What the task requires: Restate the span of lines that starts with the line containing "Continue the Blender" and ends with the line containing "hair(bm, p + o * r1", word for word, including both, with nothing else.

Data block:
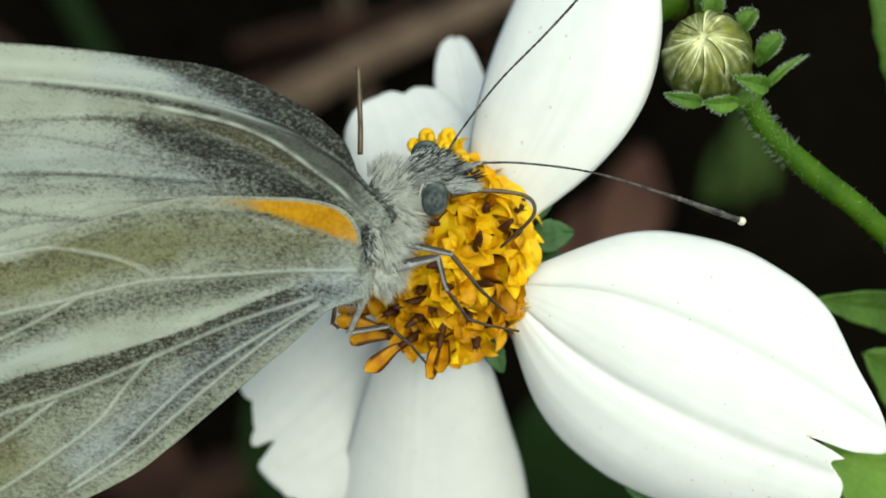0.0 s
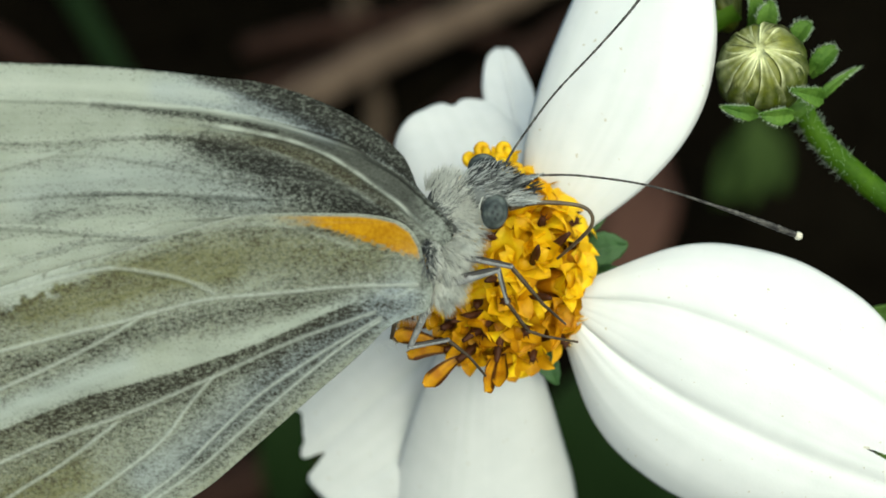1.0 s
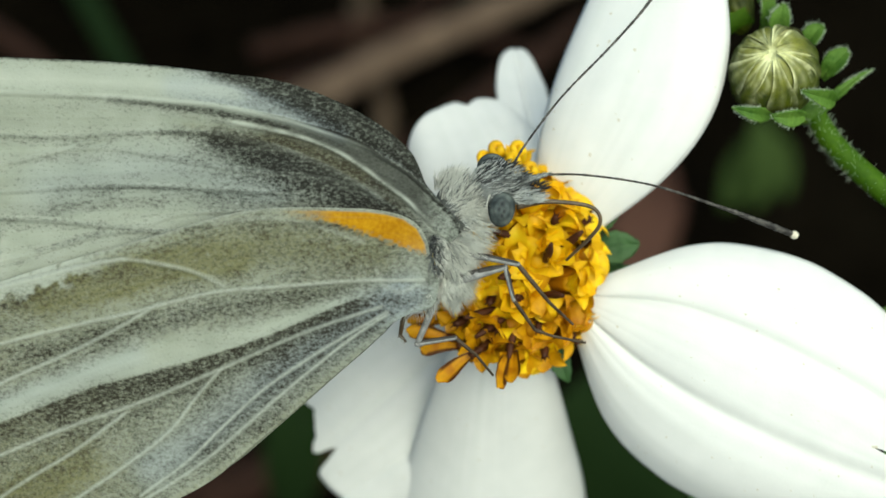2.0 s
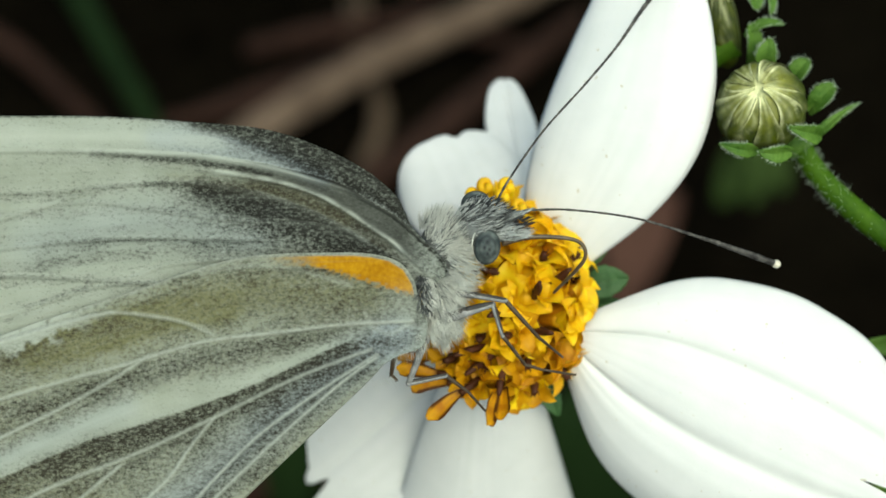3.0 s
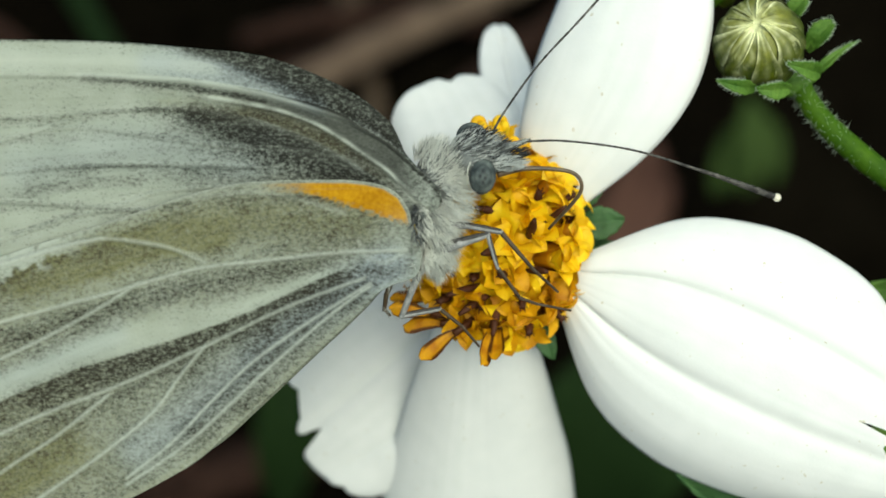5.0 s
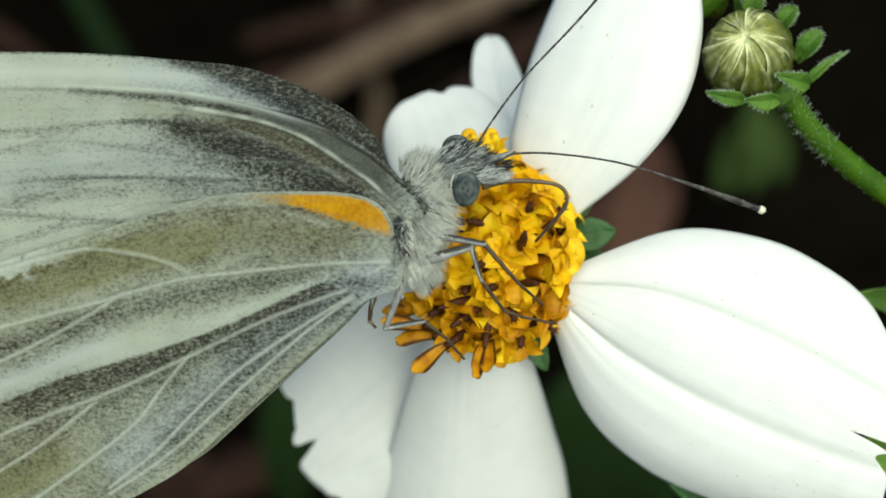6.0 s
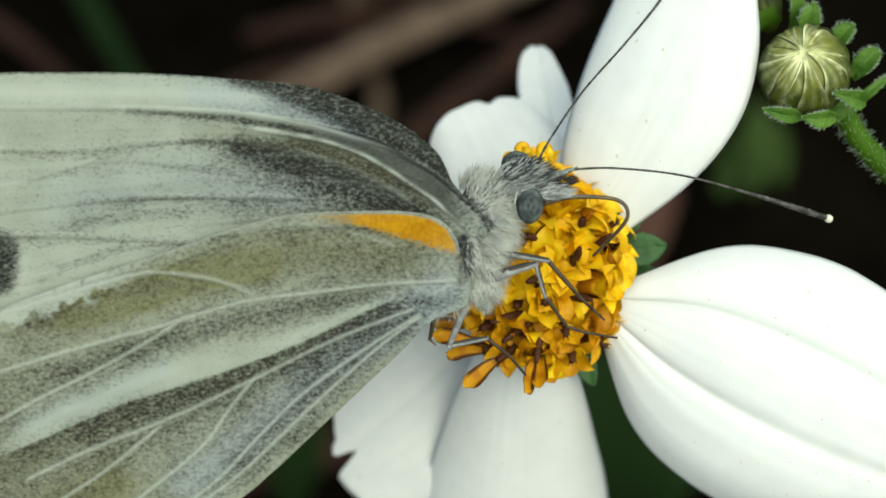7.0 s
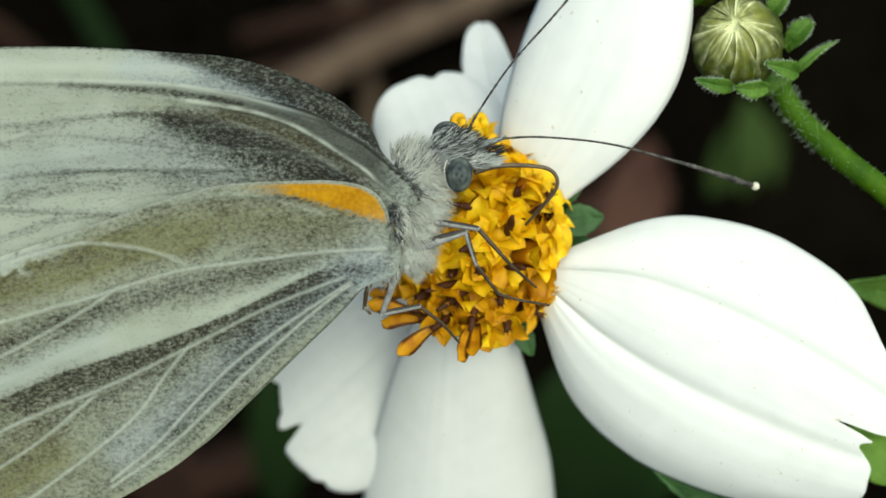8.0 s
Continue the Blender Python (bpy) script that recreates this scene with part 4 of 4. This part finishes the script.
def rods(bm, points, radii, bristles=10):
    for a, b, r0, r1 in zip(points, points[1:], radii, radii[1:]):
        mid = (Vector(a) + Vector(b)) / 2
        tube(bm, [a, mid, b], [r0, (r0 + r1) * 0.52, r1], 8, 8)
        ball(bm, b, (r1 * 1.1,) * 3, segments=8, rings=6)
        for k in range(bristles):
            p = Vector(a).lerp(Vector(b), (k + 0.5) / bristles)
            o = Vector((random.uniform(-1, 1), random.uniform(-1, 1), random.uniform(-1, 1))).normalized()
            hair(bm, p + o * r1 * 0.7, p + o * (r1 + 0.10) + (Vector(b) - Vector(a)).normalized() * 0.1, 0.025)


def leg(parent, points, radii, split=3, name="leg", mat=None):
    """A leg: pale upper joints with a dark stripe, and a dark thin foot from the joint numbered split."""
    points = [Vector(p) for p in points]
    bm = bmesh.new()
    rods(bm, points[:split + 1], radii)
    ob = part(name, bm, mat or LEG, parent)
    if split < len(points) - 1:
        bm = bmesh.new()
        rods(bm, points[split:], radii[split:])
        part("foot", bm, FOOT, ob, "thin dark brown foot")
        bm = bmesh.new()
        for a, b, r0, r1 in zip(points[:split], points[1:], radii, radii[1:]):
            up = Vector((0.25, 0.75, 0.6))
            tube(bm, [a + up * r0 * 0.75, (a + b) / 2 + up * (r0 + r1) * 0.40, b + up * r1 * 0.75], [r0 * 0.62, r0 * 0.66, r1 * 0.62], 6, 8)
        part("stripe", bm, CHITIN, ob, "dark stripe along the leg")
    return ob


def build_butterfly():
    rng = random.Random(8)
    fly = thing("butterfly", STAGE @ mm(*PIVOT), "grey-white butterfly with closed wings feeding on the flower", "butterfly")
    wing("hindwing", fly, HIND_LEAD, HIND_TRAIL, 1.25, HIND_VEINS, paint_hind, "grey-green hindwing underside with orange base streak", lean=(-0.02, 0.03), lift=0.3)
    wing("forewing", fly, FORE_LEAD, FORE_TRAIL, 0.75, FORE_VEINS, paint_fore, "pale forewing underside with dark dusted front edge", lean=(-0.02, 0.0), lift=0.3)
    # the wings of the other side lie close behind
    for src, name in ((bpy.data.objects["hindwing"], "hindwing"), (bpy.data.objects["forewing"], "forewing")):
        ob = src.copy()
        scene.collection.objects.link(ob)
        ob.matrix_basis = mm(0.0, -0.1, -1.6, 0, 1.0, 0.5) @ Matrix.Diagonal((0.93, 0.93, 1, 1))
    # body
    bm = bmesh.new()
    ball(bm, (0.94, -0.13, -0.90), (0.62, 1.75, 1.1), (0, 0, 10))
    ball(bm, (1.15, 1.87, -0.80), (0.95, 1.1, 1.2))
    part("thorax", bm, FUR_GREY, fly, "grey thorax under white fur")
    bm = bmesh.new()
    tube(bm, [(0.13, -0.81, -0.80), (-1.93, -1.38, -1.00), (-4.22, -2.18, -1.10), (-6.97, -3.09, -1.10)], [0.9, 0.85, 0.75, 0.3], 14, 24)
    part("abdomen", bm, FUR_GREY, fly)
    bm = bmesh.new()
    furry(bm, (1.04, -0.13, -0.70), (0.62, 1.6, 1.15), 2300, 0.80, (0.45, -0.70, 0.05), lambda d: d.z > -0.5 and d.x > -0.5, rng, 0.024, 0.42, 0.30, True)
    furry(bm, (0.99, 1.95, -0.70), (1.05, 1.05, 1.25), 2300, 0.72, (0.50, 0.55, 0.0), lambda d: d.z > -0.6 and d.x > -0.9, rng, 0.024, 0.45, 0.35, True)
    furry(bm, (1.45, 1.11, -0.50), (0.65, 1.1, 1.2), 800, 0.80, (0.9, -0.35, 0.1), lambda d: d.z > -0.3 and d.x > -0.2, rng, 0.026, 0.45, 0.30, True)
    furry(bm, (1.00, -1.15, -0.20), (0.40, 0.5, 0.8), 420, 0.60, (0.3, -1.0, 0.0), lambda d: d.z > -0.3, rng, 0.024, 0.4, 0.30)
    furry(bm, (0.18, -1.53, 0.60), (0.75, 0.4, 0.35), 200, 0.45, (0.15, -1.0, 0.0), lambda d: d.z > -0.3, rng, 0.022, 0.4, 0.25)
    furry(bm, (-0.72, -2.04, 0.30), (1.1, 0.3, 0.4), 110, 0.60, (0.05, -1.0, 0.1), lambda d: d.y < 0.2, rng, 0.016, 0.45, 0.4)
    furry(bm, (-2.06, -3.38, 0.20), (1.3, 0.3, 0.3), 40, 0.45, (0.5, -0.8, 0.1), lambda d: d.y < 0.2, rng, 0.013, 0.45, 0.4)
    furry(bm, (0.54, -0.11, 0.75), (0.3, 0.75, 0.3), 170, 0.30, (0.3, -0.5, 0.1), lambda d: d.z > -0.2, rng, 0.03, 0.5, 0.3)
    part("fur", bm, FUR_PALE, fly, "long white fur on the thorax")
    bm = bmesh.new()
    # grey hairs added as shade between white clumps; the third set is the wing-root tuft
    furry(bm, (1.08, -0.02, -0.60), (0.66, 1.6, 1.2), 200, 0.5, (0.4, -0.5, 0.1), lambda d: d.z > -0.2 and d.x > -0.6, rng, 0.028, 0.5, 0.4, True)
    furry(bm, (1.04, 2.13, -0.60), (1.05, 1.05, 1.25), 220, 0.45, (0.5, 0.5, 0.1), lambda d: d.z > -0.2 and d.x > -0.6, rng, 0.026, 0.5, 0.4, True)
    furry(bm, (0.43, -0.11, 0.80), (0.24, 0.75, 0.35), 110, 0.32, (0.0, -0.5, 0.2), lambda d: d.z > -0.2, rng, 0.045, 0.4, 0.4)
    part("dark_fur", bm, FUR_GREY, fly, "grey hairs for shaded gaps in the white fur, and a grey tuft at the wing root")
    # head
    bm = bmesh.new()
    ball(bm, (2.67, 2.67, -0.50), (1.05, 0.9, 1.1))
    part("head", bm, FUR_GREY, fly, "dark grey bristly head")
    bm = bmesh.new()
    furry(bm, (2.76, 2.89, -0.50), (1.1, 0.85, 1.1), 470, 0.38, (0.8, 0.35, 0.0), lambda d: d.y > -0.4, rng, 0.040, 0.4, 0.35)
    furry(bm, (3.74, 2.77, -0.10), (0.7, 0.28, 0.55), 130, 0.45, (1.2, 0.45, 0.0), lambda d: d.x > -0.4, rng, 0.045, 0.3, 0.4)
    furry(bm, (0.33, 0.05, 0.78), (0.16, 0.66, 0.3), 150, 0.22, (0.1, -0.5, 0.1), lambda d: d.z > -0.2, rng, 0.04, 0.5, 0.3)
    part("bristles", bm, FUR_DARK, fly, "black bristles on the head")
    bm = bmesh.new()
    furry(bm, (2.62, 2.80, -0.50), (1.10, 0.9, 1.13), 430, 0.40, (0.8, 0.30, 0.0), lambda d: d.y > -0.6, rng, 0.034, 0.4, 0.35)
    furry(bm, (3.62, 2.42, 0.10), (0.8, 0.24, 0.5), 230, 0.45, (1.2, 0.30, 0.0), lambda d: d.x > -0.4, rng, 0.036, 0.3, 0.3)
    part("head_fur", bm, FUR_MID, fly, "pale grey hairs on the head")
    for c, r in (((2.90, 1.86, 0.45), (0.52, 0.70, 0.66)), ((2.44, 3.53, -1.10), (0.62, 0.58, 0.55))):
        bm = bmesh.new()
        ball(bm, (0, 0, 0), r, (0, 0, -8), 64, 44)
        ring = []
        for v in bm.verts:
            x, y = v.co.x / r[0] / MM, v.co.y / r[1] / MM
            q = math.hypot(x, y)
            spots = max(math.exp(-((x - a) ** 2 + (y - c2) ** 2) / 0.012) for a, c2 in ((-0.02, 0.30), (-0.22, -0.02), (0.16, -0.12), (0.02, -0.36)))
            ring.append(min(1, 0.45 * math.exp(-((q - 0.62) / 0.08) ** 2) + 0.95 * spots + 0.6 * math.exp(-((q - 0.97) / 0.06) ** 2)))
        ob = part("eye", bm, EYE, fly, "grey-green compound eye with dark spots")
        add_field(ob, "ring", ring)
        ob.matrix_basis = mm(*c)
    bm = bmesh.new()
    rim = [((2.91, 1.94, 0.30)[0] + 0.61 * math.cos(a), (2.91, 1.94, 0.30)[1] + 0.81 * math.sin(a), (2.90, 1.91, 0.50)[2]) for a in (math.pi * 0.45 + 2.9 * k / 9 for k in range(10))]
    tube(bm, rim, [0.01, 0.022, 0.028, 0.022, 0.01], 6, 24)
    part("eye_rim", bm, FUR_PALE, fly, "white ring of scales round the eye")
    # palps, tongue
    for a, b in (((3.07, 2.71, 0.10), (4.54, 3.34, 0.10)), ((3.19, 3.00, -0.80), (4.45, 3.29, -1.00)), ((3.29, 2.27, 0.00), (4.14, 2.47, 0.00))):
        bm = bmesh.new()
        tube(bm, [a, Vector(a).lerp(Vector(b), 0.5), b], [0.24, 0.20, 0.04], 8, 10)
        ob = part("palp", bm, FUR_GREY, fly, "bristly grey palp")
        for name, mat, count in (("palp_hairs", FUR_MID, 110), ("palp_bristles", FUR_DARK, 90)):
            bm = bmesh.new()
            for _ in range(count):
                k = rng.random()
                p = Vector(a).lerp(Vector(b), k)
                o = Vector((rng.uniform(-1, 1), rng.uniform(-1, 1), rng.uniform(-1, 1))).normalized()
                hair(bm, p + o * 0.18 * (1.1 - k), p + o * 0.27 * (1.15 - k) + (Vector(b) - Vector(a)).normalized() * rng.uniform(0.2, 0.42), 0.034)
            part(name, bm, mat, ob)
    bm = bmesh.new()
    tube(bm, [(3.48, 2.02, -0.30), (4.43, 2.25, -0.40), (5.56, 2.28, -0.50), (6.42, 2.17, -0.60), (6.80, 1.86, -0.70), (6.83, 1.42, -0.90), (6.50, 0.92, -1.30), (6.08, 0.42, -1.90), (5.70, -0.05, -2.60)],
         [0.15, 0.10, 0.085, 0.08, 0.08, 0.075, 0.06], 8, 48)
    part("tongue", bm, TONGUE, fly, "curved brown drinking tongue")
    # antennae, each pivoting at its root
    for k, pts, label in ((0, ((4.43, 3.34, -0.40), (6.26, 3.44, -0.80), (9.09, 3.23, -1.70), (12.02, 2.56, -2.60), (13.8, 2.08, -3.15), (15.45, 1.60, -3.60)), "dark ringed antenna with cream tip"),
                          (1, ((3.21, 3.58, -0.60), (3.77, 4.61, -1.00), (5.11, 6.59, -1.80), (6.86, 8.63, -2.60), (8.25, 10.36, -3.30), (9.38, 12.06, -4.00), (11.21, 14.61, -5.00)), "dark ringed antenna")):
        o = Vector(pts[0])
        bm = bmesh.new()
        line = tube(bm, [Vector(p) - o for p in pts], [0.05, 0.045, 0.045, 0.045, 0.045, 0.045, 0.05, 0.055, 0.065, 0.09, 0.115, 0.13, 0.12], 8, 110, MM, 0.25)
        ob = part("antenna", bm, FEELER, fly, label)
        ob.matrix_basis = mm(*o)
        bm = bmesh.new()
        ball(bm, line[-1], (0.19, 0.18, 0.18), segments=12, rings=8)
        part("antenna_tip", bm, CREAM, ob, "cream antenna tip")
    # legs
    leg(fly, [(1.32, 0.04, -0.10), (2.39, -0.06, 0.10), (3.65, -0.26, 0.10), (4.99, -1.72, -0.40), (6.03, -2.60, -1.40)], [0.13, 0.12, 0.10, 0.07, 0.045], 2)
    leg(fly, [(1.32, -0.99, 0.10), (2.06, -0.73, 0.30), (3.15, -0.39, 0.40), (3.56, -1.67, 0.00), (4.48, -2.85, -0.70), (5.18, -3.09, -1.10), (6.58, -3.35, -1.70)], [0.22, 0.19, 0.105, 0.08, 0.065, 0.055, 0.045], 3)
    leg(fly, [(0.50, -1.71, 0.10), (0.39, -2.15, 0.20), (-0.17, -3.65, -0.40), (1.31, -3.36, -0.80), (2.22, -4.06, -1.20), (2.91, -4.87, -1.70)], [0.16, 0.15, 0.115, 0.09, 0.06, 0.05], 3)
    leg(fly, [(-0.67, -2.40, -0.80), (-0.84, -2.86, -1.00), (-0.94, -3.46, -1.60), (-0.73, -3.71, -2.00)], [0.12, 0.10, 0.08, 0.05], 3, mat=TONGUE)
    o = Vector((0.12, 3.82, -3.50))
    far = leg(fly, [(0, 0, 0), (0.0, 1.2, -0.1), (-0.12, 3.6, -0.3)], [0.12, 0.11, 0.10], 2, "far_leg", mat=TONGUE)
    far.matrix_basis = mm(*o)
    tagged(far, "thin brown leg raised behind the thorax")
    return fly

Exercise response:
Continue the Blender Python (bpy) script that recreates this scene with part 4 of 4. This part finishes the script.
def rods(bm, points, radii, bristles=10):
    for a, b, r0, r1 in zip(points, points[1:], radii, radii[1:]):
        mid = (Vector(a) + Vector(b)) / 2
        tube(bm, [a, mid, b], [r0, (r0 + r1) * 0.52, r1], 8, 8)
        ball(bm, b, (r1 * 1.1,) * 3, segments=8, rings=6)
        for k in range(bristles):
            p = Vector(a).lerp(Vector(b), (k + 0.5) / bristles)
            o = Vector((random.uniform(-1, 1), random.uniform(-1, 1), random.uniform(-1, 1))).normalized()
            hair(bm, p + o * r1 * 0.7, p + o * (r1 + 0.10) + (Vector(b) - Vector(a)).normalized() * 0.1, 0.025)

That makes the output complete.